FACT SHEET: ON STRENGTHENING INT'L FINANCIAL ARCHITECTURE
(White House lists six steps)

Cologne, Germany -- The leaders of the seven major industrial democracies have agreed to six steps designed to prevent or soften severe financial crises, such as occurred in Asia and Russia.

Following is the text of the fact sheet issued by the White House press office June 18 from the economic summit:

(begin text)

THE WHITE HOUSE
Office of the Press Secretary
(Cologne, Germany)

For Immediate Release
June 18, 1999

FACTSHEET

STRENGTHENING THE INTERNATIONAL FINANCIAL ARCHITECTURE

Last October, in the wake of severe financial crises in Asia and Russia that sent shockwaves around the world, G-7 leaders committed to work to prevent financial crises and better respond to them when they occur. Leaders have now agreed on new steps to strengthen the international financial architecture:

STRONGER INTERNATIONAL INSTITUTIONS AND A GREATER VOICE FOR EMERGING MARKETS

-- The IMF now has more powerful tools to prevent and respond to systemic crises -- large-scale, fast disbursing financing and the new line of credit (CCL) to protect countries with sound policies from financial contagion. These create strong incentives to implement good policies.

-- Finance ministers will establish an ongoing dialogue among systemically important countries. This dialogue will include emerging countries to reflect the fact that tremors in their financial markets now reverberate in major markets around the world.

-- Because capital flows are global but financial regulation still rests with individual countries, we created the new Financial Stability Forum to bring together international regulators and G-7 authorities and to anticipate steps that will be needed to tackle new risks.

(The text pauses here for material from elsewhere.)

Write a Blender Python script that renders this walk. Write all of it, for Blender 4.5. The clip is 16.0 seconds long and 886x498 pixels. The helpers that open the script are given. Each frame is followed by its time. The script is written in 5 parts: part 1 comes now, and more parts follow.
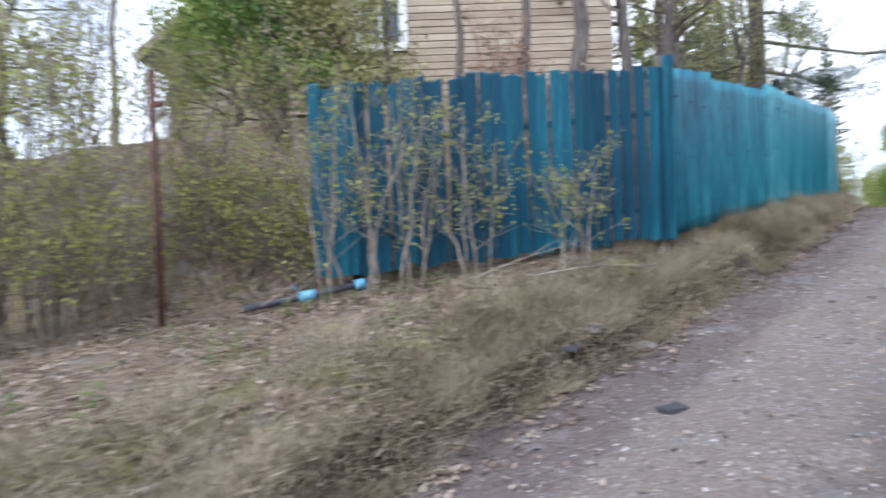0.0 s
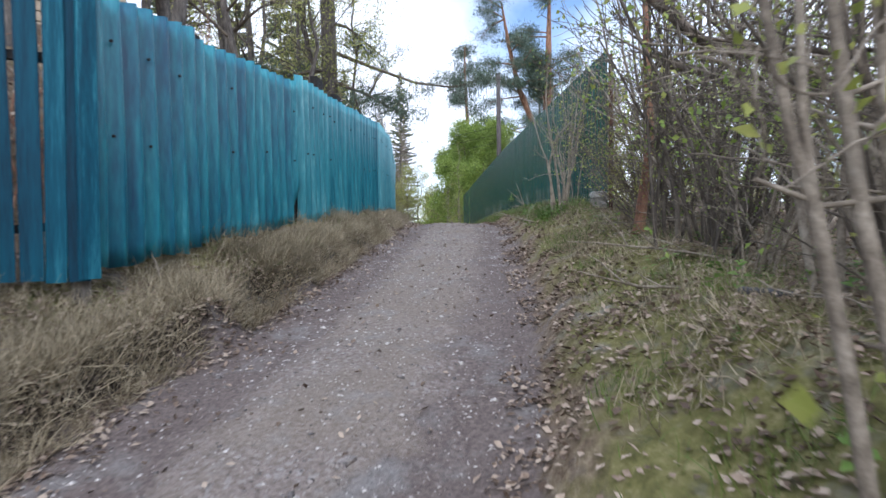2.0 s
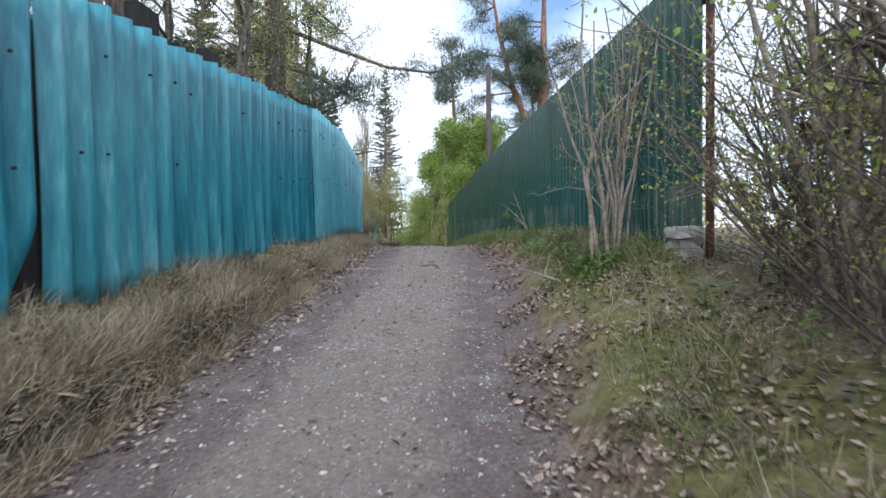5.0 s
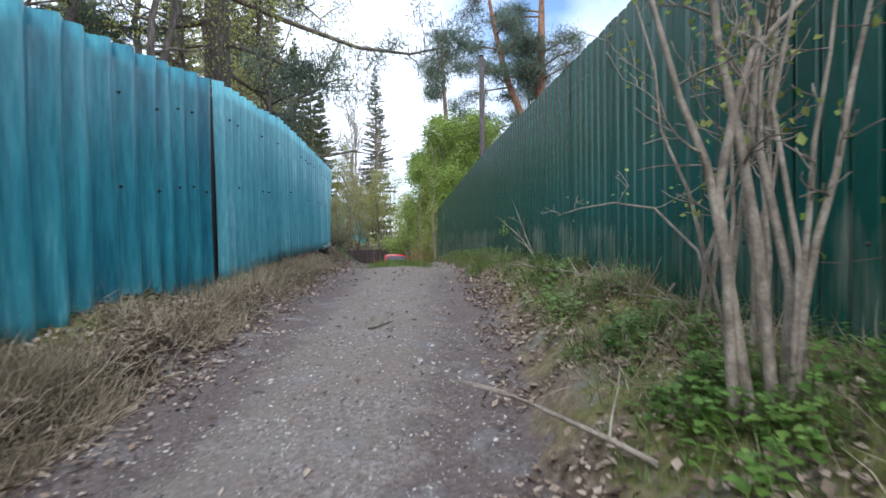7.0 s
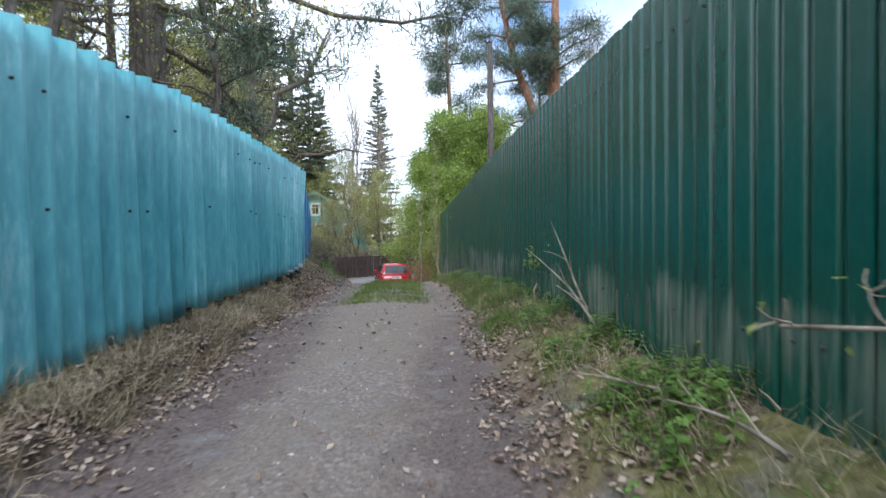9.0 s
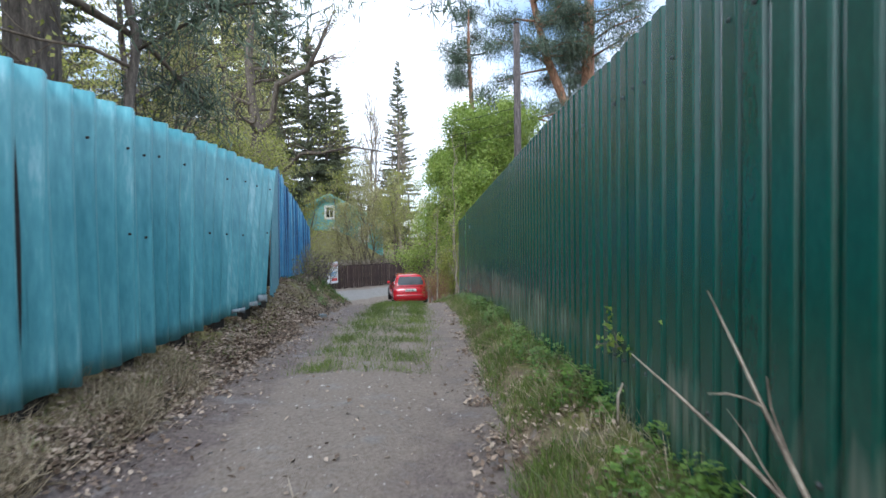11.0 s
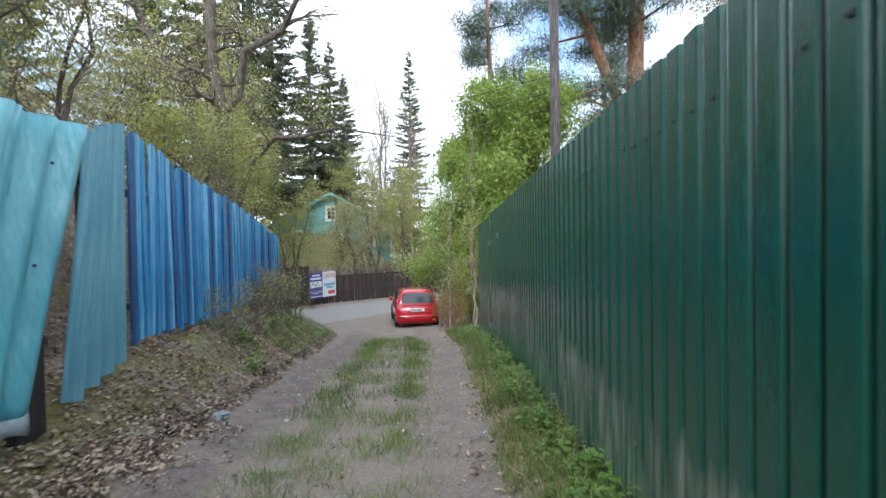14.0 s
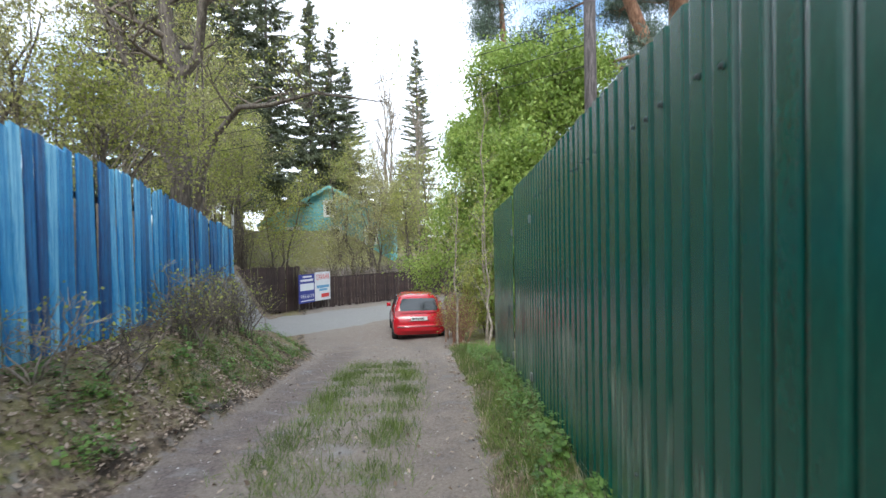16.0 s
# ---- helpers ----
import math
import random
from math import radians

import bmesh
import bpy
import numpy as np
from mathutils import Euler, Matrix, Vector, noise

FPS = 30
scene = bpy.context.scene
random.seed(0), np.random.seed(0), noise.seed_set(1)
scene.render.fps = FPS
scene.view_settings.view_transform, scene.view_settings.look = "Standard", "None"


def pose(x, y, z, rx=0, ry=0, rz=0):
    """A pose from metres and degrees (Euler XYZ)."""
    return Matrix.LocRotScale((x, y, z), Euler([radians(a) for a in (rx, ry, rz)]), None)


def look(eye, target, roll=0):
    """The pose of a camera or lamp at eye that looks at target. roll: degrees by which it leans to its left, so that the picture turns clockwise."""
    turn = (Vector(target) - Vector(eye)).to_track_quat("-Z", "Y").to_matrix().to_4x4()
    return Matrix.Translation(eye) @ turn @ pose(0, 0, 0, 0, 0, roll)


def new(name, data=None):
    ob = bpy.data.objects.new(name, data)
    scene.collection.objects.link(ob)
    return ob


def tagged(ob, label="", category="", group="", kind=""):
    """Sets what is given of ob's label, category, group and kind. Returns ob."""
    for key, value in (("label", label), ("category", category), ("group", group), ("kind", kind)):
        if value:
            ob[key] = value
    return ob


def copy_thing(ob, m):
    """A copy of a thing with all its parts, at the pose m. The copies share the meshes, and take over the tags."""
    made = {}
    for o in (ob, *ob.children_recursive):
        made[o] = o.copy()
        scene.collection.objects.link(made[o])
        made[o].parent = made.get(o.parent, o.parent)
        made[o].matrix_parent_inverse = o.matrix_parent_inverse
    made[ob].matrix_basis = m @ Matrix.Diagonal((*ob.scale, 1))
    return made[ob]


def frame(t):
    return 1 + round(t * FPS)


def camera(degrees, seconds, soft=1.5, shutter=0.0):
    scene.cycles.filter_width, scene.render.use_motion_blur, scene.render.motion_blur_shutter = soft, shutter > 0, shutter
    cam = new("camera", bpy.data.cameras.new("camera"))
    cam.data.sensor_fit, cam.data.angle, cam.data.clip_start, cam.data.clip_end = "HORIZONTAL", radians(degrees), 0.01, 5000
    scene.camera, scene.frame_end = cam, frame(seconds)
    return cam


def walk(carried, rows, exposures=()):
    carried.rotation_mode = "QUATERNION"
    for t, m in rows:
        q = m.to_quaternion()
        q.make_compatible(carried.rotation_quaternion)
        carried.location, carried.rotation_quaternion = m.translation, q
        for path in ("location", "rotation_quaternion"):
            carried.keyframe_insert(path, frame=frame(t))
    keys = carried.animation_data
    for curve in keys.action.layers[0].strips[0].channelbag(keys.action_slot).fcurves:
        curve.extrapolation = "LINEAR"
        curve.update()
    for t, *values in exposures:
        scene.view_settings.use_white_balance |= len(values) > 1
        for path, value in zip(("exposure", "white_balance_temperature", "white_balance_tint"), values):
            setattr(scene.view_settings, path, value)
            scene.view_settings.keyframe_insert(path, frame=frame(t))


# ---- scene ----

We will expand membership in the Forum to include more key financial centers.

-- We agree to strengthen the IMF and the World Bank.

Already, countries are asking the IMF how they should strengthen their policies to qualify for the new CCL -- even countries that do not face immediate danger. The incentives are working.

ENHANCING TRANSPARENCY

-- Strong comprehensive standards for disclosure by governments and financial institutions will help reinforce market discipline.

-- Never before were details of IMF economic programs and policy-making discussions available to the public. Now, much of this will be public, along with much more data on countries.

During the Asian crisis, investors often fled after learning that countries had compromised their reserves through forward sales or by lending them to domestic banks. New disclosure rules will reveal such actions quickly, discouraging such steps in the first place.

STRONGER REGULATION IN LENDING COUNTRIES

-- A stronger Basel Capital Accord to make capital charges better reflect the real risk of lending, together with more focus on risk management, will encourage banks to lend more prudently.

-- New measures -- including greater transparency and sounder practices by lenders -- will address problems raised by hedge funds and other highly-leveraged institutions.

Before the crisis, international banks making short-term loans to Indonesian banks had to set aside the same amount of capital as they did for loans to Citibank. Suggested revisions to the Basel Capital Accord would require them to retain from two and a half times to five times as much -- discouraging risky debt accumulation.

EQUIPPING EMERGING MARKET ECONOMIES TO DEAL BETTER WITH RISK

-- Weak financial sectors and heavy reliance by firms and governments on short term borrowing proved a dangerous combination. Global standards and guidelines for stronger policies and stronger regulation -- in areas ranging from debt management to corporate governance to insolvency regimes -- will encourage better policies.

-- New policies will promote more sustainable exchange rate regimes.

-- Capital flows offer tremendous benefits, but they also bring risks. The new consensus on liberalizing capital flows emphasizes the importance of strengthening financial systems and prudential safeguards.

Removing incentives to seek short-term capital, encouraging countries to fund themselves at longer terms, and introducing prudential safeguards on bank borrowing will discourage the buildups of short-term debt that proved so critical for countries like Thailand, Indonesia, Korea, and Brazil.

SHARING RESPONSIBILITY FOR CRISIS RESOLUTION

-- A new framework sets out the range of approaches the official sector will take in facing crises -- the principles that will guide decisions and the tools that will be used. This promotes appropriate "bailing-in" of private sector lenders and should help prevent contagion.

-- New measures, including provisions for better debt management, will help insulate countries from market shocks and help prevent shocks from becoming full blown crises.

The new framework should reduce the risk that investors will lend in the expectation that the international official community will protect them from adverse outcomes. Investors should make better decisions if they understand the framework for official action.

PROTECTING THE VULNERABLE

-- Recent crises made clear how important social safety nets are for emerging market countries. The international community will work to foster greater investment in people through education, health, and other basic social needs.

-- Greater focus in the design of crisis programs on providing adequate levels of finance to protect the poor and most vulnerable during crises.

When a future crisis hits, IMF and World Bank support for social spending -- which in Indonesia helped keep children in school and ensure adequate food supplies -- will be a central element in the design of stabilization programs.